Alf is a protocol for capital deployment on Solana for the purposes of liquidity provision and yield farming, both with and without margin of up to 200x. The protocol introduces its own versions of an invariant-based Automated Market Maker protocol for exchange operations and a money market for short-term loans. 

The central contribution to the Solana ecosystem is a protocol for leveraged LP positions in AMM pools and yield farming protocols. At the core lies the protocol for leveraged liquidity provision into AMMs and yield farming. Complementary to that, Alfprotocol offers two protocols for unleveraged liquidity management: AlfMM (a decentralized exchange service) and Alf (an overcollateralized borrowing service). The core purpose of both protocols is to provide entry points for traders and risk-averse investors, offering them a platform to trade and provide liquidity, all the while reining in additional revenue from indirectly providing liquidity. 
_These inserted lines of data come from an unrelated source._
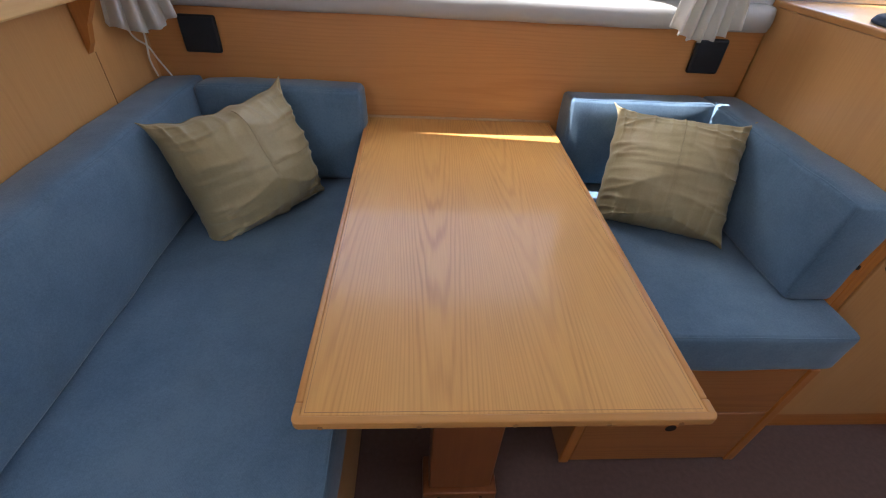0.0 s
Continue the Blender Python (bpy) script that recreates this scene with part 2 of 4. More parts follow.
WATER = plain("harbour_water", (0.03, 0.045, 0.05), 0.12, vary=0.4, scale=0.8, relief=0.4, fine=2.5)
GELCOAT = plain("white_gelcoat", (0.78, 0.78, 0.76), 0.3, vary=0.04)

INK = plain("black_print", (0.03, 0.028, 0.03), 0.4)
LABEL_WHITE = plain("white_bag_print", (0.80, 0.66, 0.72), 0.20, vary=0.06, relief=1.0, fine=26.0, coat=0.6)
LABEL_GREY = plain("pale_grey_print", (0.62, 0.58, 0.60), 0.4)
RED = plain("red_print", (0.65, 0.06, 0.03), 0.5)


def printed_linen():
    """Pale pink cotton with sparse darker sprigs."""
    m, nt, b = material("pink_bed_linen")
    vec = mapped(nt)
    vor = node(nt, "ShaderNodeTexVoronoi", Scale=52.0)
    nt.links.new(vec, vor.inputs["Vector"])
    leaf = math_node(nt, "LESS_THAN", vor.outputs["Distance"], 0.30)
    patch = math_node(nt, "GREATER_THAN", noise_tex(nt, vec, 11.0, 1), 0.56)
    sprig = math_node(nt, "MULTIPLY", math_node(nt, "MULTIPLY", leaf, patch), 0.55)
    tone = ramp(nt, noise_tex(nt, vec, 9.0, 4), ((0.3, (0.76, 0.47, 0.51)), (0.7, (0.82, 0.54, 0.57))))
    nt.links.new(mix(nt, sprig, tone, (0.66, 0.30, 0.35)), b.inputs["Base Color"])
    b.inputs["Roughness"].default_value = 0.75
    bump(nt, b, noise_tex(nt, vec, 30.0, 3), 0.4, 0.004)
    return m


def film_material():
    m, nt, b = material("clear_plastic_film")
    b.inputs["Base Color"].default_value = (0.93, 0.92, 0.93, 1)
    b.inputs["Roughness"].default_value = 0.16
    crease = math_node(nt, "ABSOLUTE", math_node(nt, "SUBTRACT", noise_tex(nt, mapped(nt, (9.0, 15.0, 9.0)), 1.0, 2, 0.5), 0.5))
    milky = math_node(nt, "MAXIMUM", math_node(nt, "SUBTRACT", 0.06, math_node(nt, "MULTIPLY", crease, 0.7)), 0.0)
    nt.links.new(math_node(nt, "ADD", milky, 0.30), b.inputs["Alpha"])
    b.inputs["Coat Weight"].default_value = 0.6
    b.inputs["Coat Roughness"].default_value = 0.08
    wr = noise_tex(nt, mapped(nt), 15.0, 4, 0.55)
    bump(nt, b, wr, 0.6, 0.006)
    return m


def glass_material():
    m, nt, b = material("window_glass")
    b.inputs["Base Color"].default_value = (0.93, 0.96, 0.97, 1)
    b.inputs["Roughness"].default_value = 0.02
    b.inputs["Transmission Weight"].default_value = 1.0
    return m


def frosted_material():
    m, nt, b = material("frosted_acrylic")
    b.inputs["Base Color"].default_value = (0.75, 0.78, 0.8, 1)
    b.inputs["Roughness"].default_value = 0.5
    return m


FROSTED = frosted_material()
FILM = film_material()
PINK = printed_linen()
GLASS = glass_material()

# ---- building helpers ----


def box(bm, x0, x1, y0, y1, z0, z1, bevel=0.0, seg=2):
    """Adds a box, its edges rounded by bevel."""
    r = bmesh.ops.create_cube(bm, size=1, matrix=Matrix.LocRotScale(((x0 + x1) / 2, (y0 + y1) / 2, (z0 + z1) / 2), None, (abs(x1 - x0), abs(y1 - y0), abs(z1 - z0))))
    if bevel:
        edges = {e for v in r["verts"] for e in v.link_edges}
        bmesh.ops.bevel(bm, geom=list(edges), offset=bevel, segments=seg, affect="EDGES", profile=0.5)
    return bm


def boxed(*a, **k):
    return box(bmesh.new(), *a, **k)


def prism(points, z0, z1, bevel=0.0):
    """An upright prism over a polygon."""
    bm = bmesh.new()
    low = [bm.verts.new((x, y, z0)) for x, y in points]
    high = [bm.verts.new((x, y, z1)) for x, y in points]
    bm.faces.new(low[::-1])
    bm.faces.new(high)
    n = len(points)
    for i in range(n):
        j = (i + 1) % n
        bm.faces.new((low[i], low[j], high[j], high[i]))
    bmesh.ops.recalc_face_normals(bm, faces=bm.faces[:])
    if bevel:
        bmesh.ops.bevel(bm, geom=bm.edges[:], offset=bevel, segments=2, affect="EDGES", profile=0.5)
    return bm


def cylinder(r0, r1, z0, z1, m=Matrix(), seg=28, bevel=0.0):
    bm = bmesh.new()
    bmesh.ops.create_cone(bm, cap_ends=True, segments=seg, radius1=r0, radius2=r1, depth=z1 - z0, matrix=m @ Matrix.Translation((0, 0, (z0 + z1) / 2)))
    if bevel:
        caps = [f for f in bm.faces if len(f.verts) > 4]
        bmesh.ops.bevel(bm, geom=list({e for f in caps for e in f.edges}), offset=bevel, segments=2, affect="EDGES", profile=0.5)
    return bm


def lattice(xs, ys, zs, warp):
    """The surface of a box cut at the given stations, every point moved by warp."""
    bm = bmesh.new()
    made = {}

    def vert(p):
        if p not in made:
            made[p] = bm.verts.new(warp(*p))
        return made[p]

    for a in range(3):
        st = [xs, ys, zs]
        b, c = (a + 1) % 3, (a + 2) % 3
        for end in (0, -1):
            for i in range(len(st[b]) - 1):
                for j in range(len(st[c]) - 1):
                    quad = []
                    for di, dj in ((0, 0), (1, 0), (1, 1), (0, 1)):
                        p = [0, 0, 0]
                        p[a], p[b], p[c] = st[a][end], st[b][i + di], st[c][j + dj]
                        quad.append(vert(tuple(p)))
                    bm.faces.new(quad if end else quad[::-1])
    bmesh.ops.recalc_face_normals(bm, faces=bm.faces[:])
    for f in bm.faces:
        f.smooth = True
    return bm


def stations(h, r, n):
    inner = [(-h + r) + (2 * h - 2 * r) * i / n for i in range(n + 1)]
    return [-h, -h + 0.35 * r] + inner + [h - 0.35 * r, h]


def rounded(p, half, r):
    """Moves a point of a box's surface onto the box with edges of radius r."""
    core = Vector([max(-h + r, min(h - r, q)) for q, h in zip(p, half)])
    d = Vector(p) - core
    return core + d.normalized() * r if d.length > 1e-9 else Vector(p)


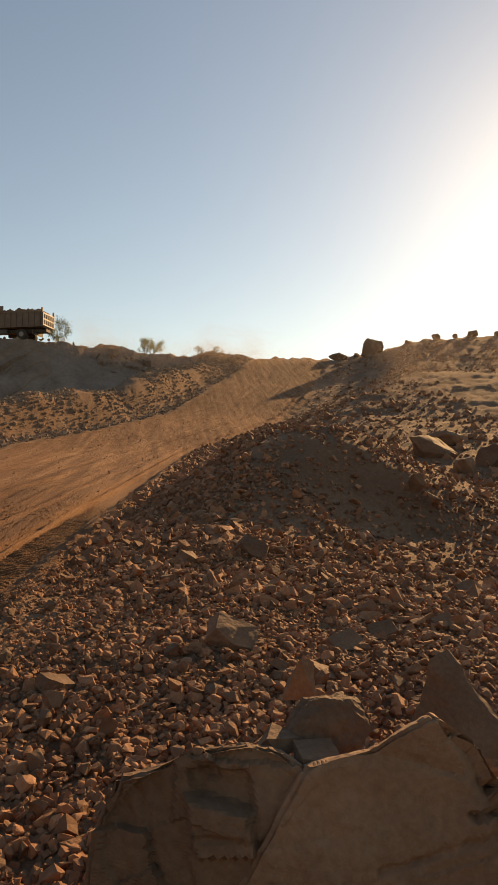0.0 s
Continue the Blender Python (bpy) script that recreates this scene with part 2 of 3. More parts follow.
def ruts(s, o, oR):
    """Wheel marks: a lugged tyre print along the right edge with a pushed-up ridge, older prints and ruts further in."""
    p = o - oR
    wob = 0.04 * fbm(s, 0 * s, 2.5, 3)
    p = p + wob
    lug = np.abs(((s + 0.8 * o) / 0.1 + 0.12 * fbm(s, o, 0.4, 2)) % 1 - 0.5) * 2
    band = smooth(-0.06, 0.02, p) * smooth(0.37, 0.33, p)
    z = band * (-0.04 + 0.066 * smooth(14.0, 8.0, s) * smooth(0.45, 0.72, lug) * (0.85 + 0.6 * fbm(s, o, 0.2, 3)))
    z = z + 0.078 * np.exp(-((p - 0.40) / 0.034) ** 2) * (1 + 0.5 * fbm(s, o, 0.3, 3))
    z = z - 0.075 * np.exp(-((p - 0.54) / 0.10) ** 2) * (0.95 + 0.4 * fbm(s, 0 * s, 4.0, 2))
    p2 = p - 1.75 + 0.14 * fbm(s + 50, 0 * s, 5.0, 3)
    lug2 = np.abs(((s - 1.1 * np.abs(p2 - 0.2)) / 0.2 + 0.5 * fbm(s, o, 0.5, 2)) % 1 - 0.5) * 2
    z = z + smooth(0, 0.06, p2) * smooth(0.42, 0.36, p2) * (-0.018 + 0.014 * smooth(0.1, 0.9, lug2) * (1 + 1.8 * fbm(s, o, 0.12, 3))) * smooth(11, 7, s) * smooth(-0.25, 0.2, fbm(s, o, 2.5, 3) + 0.1)
    z = z + 0.035 * np.exp(-((p2 + 0.07) / 0.05) ** 2) * (1 + 1.2 * fbm(s, o, 0.4, 3))
    z = z + 0.045 * np.exp(-((p2 - 0.5) / 0.08) ** 2) * (1 + 1.5 * fbm(s, o, 0.4, 3))
    p3 = p - 4.1 + 0.16 * (s - 9) + 0.15 * fbm(s + 90, 0 * s, 6.0, 3)
    z = z - 0.16 * (np.exp(-(p3 / 0.16) ** 2) + np.exp(-((p3 + 0.85) / 0.18) ** 2)) * smooth(17, 10, s) + 0.05 * np.exp(-((p3 - 0.33) / 0.14) ** 2) * smooth(17, 10, s)
    for off, dep, wd in ((2.35, 0.06, 0.10), (2.6, -0.04, 0.09), (2.95, 0.04, 0.10), (4.6, 0.07, 0.15), (5.3, 0.06, 0.14), (1.1, 0.03, 0.07), (1.25, -0.02, 0.05), (1.45, 0.03, 0.06)):
        z = z - dep * np.exp(-((p - off + 0.25 * fbm(s + 30 * off, 0 * s, 9.0, 3)) / wd) ** 2)
    return z


def relief(x, y):
    z, on_road, on_face = land(x, y)
    r, az = np.hypot(x, y), np.degrees(np.arctan2(-x, y))
    s, o = x * UX + y * UY, -x * UY + y * UX
    off = 1 - on_road
    seen = smooth(-32, -24, az) * smooth(64, 56, az)  # the trodden ground behind is left plainer
    bankish = smooth(0.2, 1.5, o - road_left(s)) * smooth(8.5, 6.5, o - road_left(s))
    z = z + off * (1 - 0.6 * bankish) * (0.10 * (fbm(x, y, 1.6, 3, 0.55) * (1 - seen) + fbm(x, y, 1.6, 5, 0.55) * seen) + smooth(20, 45, r) * (0.2 * fbm(x, y, 5.0, 4, 0.55) + 0.07 * fbm(x, y, 0.9, 3, 0.6))) * np.clip(r / 4, 0.5, 1)
    # broken clods on the road, worn flatter along the wheel lines
    z = z + on_road * (0.05 * fbm(x, y, 2.2, 3) + 0.010 * np.abs(fbm(x, y, 0.05, 3, 0.7)) * smooth(0.35, 0.6, o - road_right(s)) * (0.5 + smooth(-0.3, 0.3, fbm(x, y, 1.2, 2))))
    grain = 0.022 * smooth(9, 4, r) * fbm(x, y, 0.036, 2, 0.6) + 0.010 * smooth(3, 8, r) * smooth(24, 12, r) * fbm(x, y, 0.06, 2, 0.7) + 0.05 * smooth(12, 25, r) * fbm(x, y, 0.35, 2)
    grain = grain * seen
    pr = o - road_right(s)
    z = z + grain * (0.6 + 1.2 * off) * (1 - 0.7 * smooth(-0.1, 0, pr) * smooth(0.45, 0.38, pr))
    z = z + on_road * seen * ruts(s, o, road_right(s))
    # pushed-up earth beside the tyre print
    z = z + off * 0.1 * np.exp(-((pr + 0.3) / 0.17) ** 2) * smooth(4, 8, s) * smooth(45, 25, s) * (1 + 0.8 * fbm(s, o, 0.5, 3))
    rock = on_face * smooth(16, 27, az)
    inner = smooth(14, 19, az) * smooth(57, 54, az) * smooth(0.3, 2.0, rim_r(az) - r) * (o > road_left(s) + 6) * (r > 20)
    z = z - inner * 2.2 + (on_face - rock) * 0.45 * fbm(x, y, 5.0, 5, 0.6)
    # crumbling lip along the rim
    z = z + 0.7 * np.exp(-((r - rim_r(az) - 1.5) / 1.6) ** 2) * np.clip(fbm(az * 1.3, r * 0.2, 1.0, 4) + 0.15, 0, 1) * (z > 8) * (1 - smooth(13, 15, az) * smooth(24, 22, az))
    return z, on_road, on_face


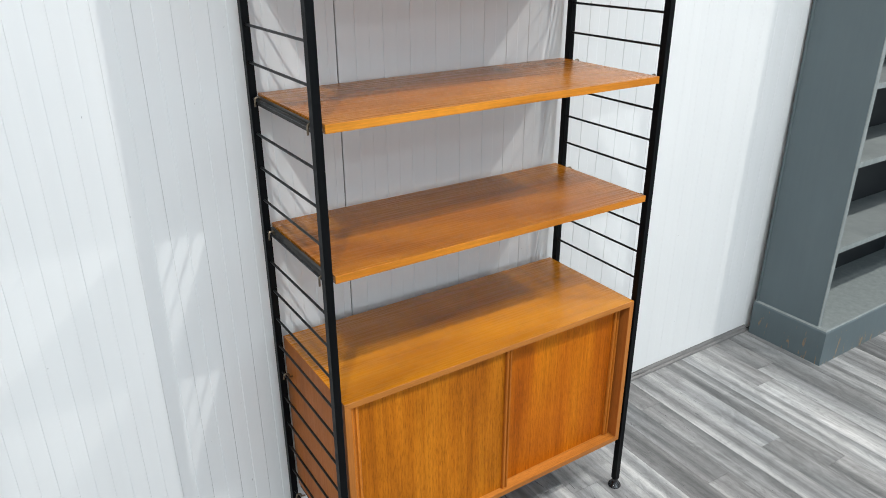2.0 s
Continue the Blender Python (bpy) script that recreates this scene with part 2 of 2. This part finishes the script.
sticker_grey = Mat("sticker_grey", 0.5)
sticker_grey.colour((0.50, 0.53, 0.54))
sticker_grey = sticker_grey.m
sticker_orange = Mat("sticker_orange", 0.5)
sticker_orange.colour((0.60, 0.20, 0.06))
sticker_orange = sticker_orange.m

# ---- mesh helpers ----


def box(bm, x0, x1, y0, y1, z0, z1, bevel=0.0, segments=2):
    made = bmesh.ops.create_cube(bm, size=1.0)["verts"]
    for v in made:
        v.co = Vector(((x0 + x1) / 2 + v.co.x * (x1 - x0), (y0 + y1) / 2 + v.co.y * (y1 - y0), (z0 + z1) / 2 + v.co.z * (z1 - z0)))
    if bevel:
        edges = {e for v in made for e in v.link_edges}
        bmesh.ops.bevel(bm, geom=list(edges), offset=bevel, segments=segments, affect="EDGES", profile=0.6)
    return bm


def rod(bm, a, b, radius, sides=10):
    a, b = Vector(a), Vector(b)
    m = Matrix.Translation((a + b) / 2) @ (b - a).to_track_quat("Z", "Y").to_matrix().to_4x4()
    bmesh.ops.create_cone(bm, cap_ends=True, segments=sides, radius1=radius, radius2=radius, depth=(b - a).length, matrix=m)
    return bm


def tube(bm, points, radius, sides=8):
    """A round bar bent along a line of points."""
    rings = []
    for i, p in enumerate(points):
        p = Vector(p)
        ahead = Vector(points[min(i + 1, len(points) - 1)]) - Vector(points[max(i - 1, 0)])
        q = ahead.to_track_quat("Z", "Y")
        rings.append([bm.verts.new(p + q @ Vector((radius * math.cos(a), radius * math.sin(a), 0))) for a in (2 * math.pi * k / sides for k in range(sides))])
    for r, s in zip(rings, rings[1:]):
        for k in range(sides):
            bm.faces.new((r[k], r[(k + 1) % sides], s[(k + 1) % sides], s[k]))
    bm.faces.new(list(reversed(rings[0])))
    bm.faces.new(rings[-1])
    return bm


def turned(bm, cx, cy, profile, sides=28):
    """A turned shape from rows of (radius, height)."""
    rings = [[bm.verts.new((cx + r * math.cos(a), cy + r * math.sin(a), z)) for a in (2 * math.pi * k / sides for k in range(sides))] for r, z in profile]
    for r, s in zip(rings, rings[1:]):
        for k in range(sides):
            bm.faces.new((r[k], r[(k + 1) % sides], s[(k + 1) % sides], s[k]))
    bm.faces.new(list(reversed(rings[0])))
    bm.faces.new(rings[-1])
    return bm


def prism(bm, outline, place, a, b):
    """A closed outline, carried from a to b; place(u, v, w) gives the point."""
    low = [bm.verts.new(place(u, v, a)) for u, v in outline]
    high = [bm.verts.new(place(u, v, b)) for u, v in outline]
    n = len(outline)
    for k in range(n):
        bm.faces.new((low[k], low[(k + 1) % n], high[(k + 1) % n], high[k]))
    bm.faces.new(list(reversed(low)))
    bm.faces.new(high)
    return bm


def loft(bm, levels, x0, x1, yf, yb):
    """A moulding round three sides of a box: levels of (overhang, height)."""
    rings = []
    for o, z in levels:
        rings.append([bm.verts.new(p) for p in ((x0 - o, yb, z), (x0 - o, yf - o, z), (x1 + o, yf - o, z), (x1 + o, yb, z))])
    for r, s in zip(rings, rings[1:]):
        for k in range(4):
            bm.faces.new((r[k], r[(k + 1) % 4], s[(k + 1) % 4], s[k]))
    bm.faces.new(list(reversed(rings[0])))
    bm.faces.new(rings[-1])
    return bm


def finish(bm, name, material, smooth=True, angle=14):
    bmesh.ops.recalc_face_normals(bm, faces=bm.faces[:])
    mesh = bpy.data.meshes.new(name)
    bm.to_mesh(mesh)
    bm.free()
    mesh.materials.append(material)
    if smooth:
        mesh.shade_smooth()
        mesh.set_sharp_from_angle(angle=radians(angle))
    return mesh


def origin_of(ob):
    p = Vector((0, 0, 0))
    while ob:
        p += ob.location
        ob = ob.parent
    return p


def part(name, bm, material, parent, label="", angle=14):
    """One mesh under a thing or a part; the bmesh is in world places."""
    o = origin_of(parent)
    bmesh.ops.translate(bm, verts=bm.verts[:], vec=-o)
    ob = new(name, finish(bm, name, material, angle=angle))
    ob.parent = parent
    return tagged(ob, label)


def thing(name, at, label, category, group=""):
    ob = new(name)
    ob.empty_display_size = 0.05
    ob.location = at
    return tagged(ob, label, category, group)


def structure(name, bm, material, label=""):
    return tagged(new(name, finish(bm, name, material)), label, kind="structure")


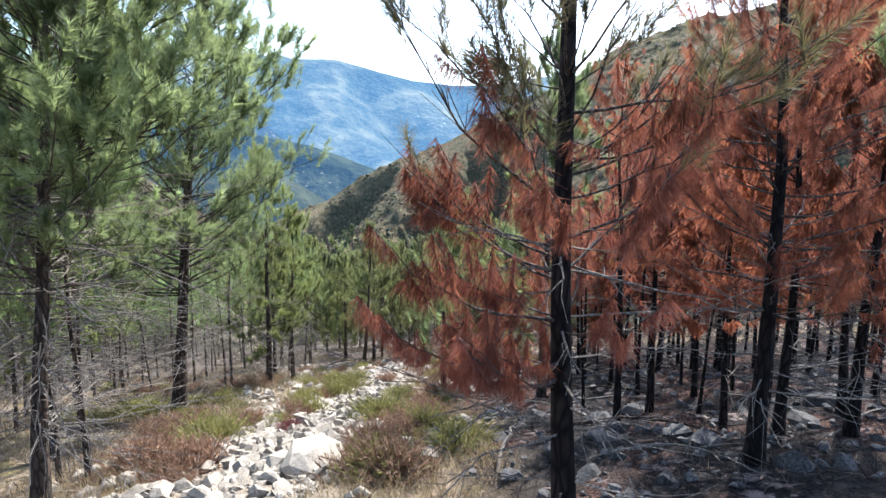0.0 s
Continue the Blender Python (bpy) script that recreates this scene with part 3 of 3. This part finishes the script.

The protocol will be an interesting tool for risk-averse investors to use their capital to follow a target of principal-protected yield (can be low) by providing capital into the AMM pools. Whereas risk-seeking investors will be able to use their capital to gain maximal yield (by taking risks) by providing liquidity into (external) AMMs with leverage borrowed. For borrowers who will be able to use collateral thanks to the access to liquidity, there will be an opportunity to borrow from the lending pools. Additionally, arbitrageurs will also use their automation skills, short-term capital access to perform liquidations in order to earn assets by facilitating market efficiency.